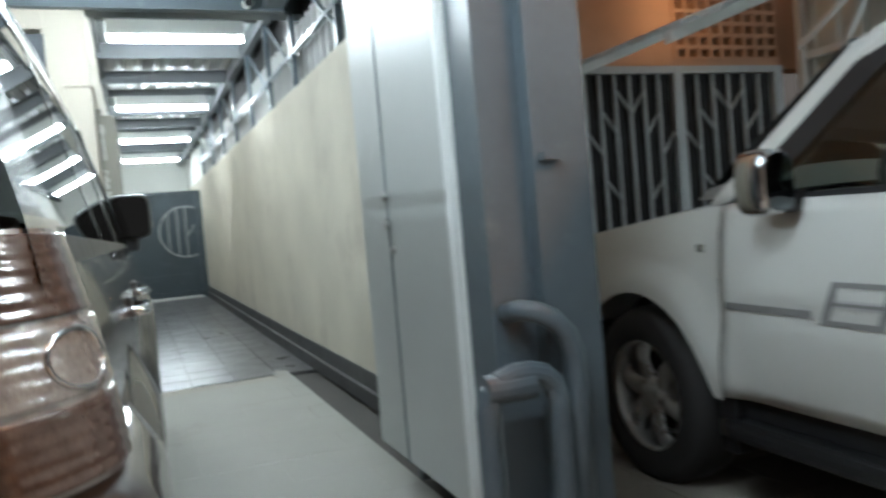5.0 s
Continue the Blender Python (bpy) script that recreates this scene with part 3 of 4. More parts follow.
# ---------------------------------------------------------------- canopy over the driveway
bm = bmesh.new()
ribbed(bm, (-3.3, Y0 - 0.04), (-7.4, -0.03), 3.03, pitch=0.25, depth=0.04, axis="y")
setting("canopy_roof", bm, M["roof_sheet"], "ribbed grey sheet roof of the canopy", "roof")
for y in (-3.25, -2.755, -1.2, 1.0, 2.8, 3.93):
    bm = boxes((-7.4, y, 2.90, -0.04, y + 0.07, 3.028))
    setting("canopy_beam", bm, M["steel_grey"], "grey steel beam under the canopy roof", "beam")
bm = boxes((-0.36, -3.3, 2.92, -0.05, 0.9, 3.024), (-0.20, 0.9, 2.92, -0.05, 3.925, 3.024))
setting("canopy_edge", bm, M["steel_grey"], "grey steel edge beam of the canopy", "beam")
tube_light((-1.25, -1.165, 2.70), drop=0.128, material="shed_tube")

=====

:: THE PROBLEM ::
Images in the data above are to be skipped. Retype all other material exactly.

:: EXERCISE RESPONSE ::
5.0 s
Continue the Blender Python (bpy) script that recreates this scene with part 3 of 4. More parts follow.
# ---------------------------------------------------------------- canopy over the driveway
bm = bmesh.new()
ribbed(bm, (-3.3, Y0 - 0.04), (-7.4, -0.03), 3.03, pitch=0.25, depth=0.04, axis="y")
setting("canopy_roof", bm, M["roof_sheet"], "ribbed grey sheet roof of the canopy", "roof")
for y in (-3.25, -2.755, -1.2, 1.0, 2.8, 3.93):
    bm = boxes((-7.4, y, 2.90, -0.04, y + 0.07, 3.028))
    setting("canopy_beam", bm, M["steel_grey"], "grey steel beam under the canopy roof", "beam")
bm = boxes((-0.36, -3.3, 2.92, -0.05, 0.9, 3.024), (-0.20, 0.9, 2.92, -0.05, 3.925, 3.024))
setting("canopy_edge", bm, M["steel_grey"], "grey steel edge beam of the canopy", "beam")
tube_light((-1.25, -1.165, 2.70), drop=0.128, material="shed_tube")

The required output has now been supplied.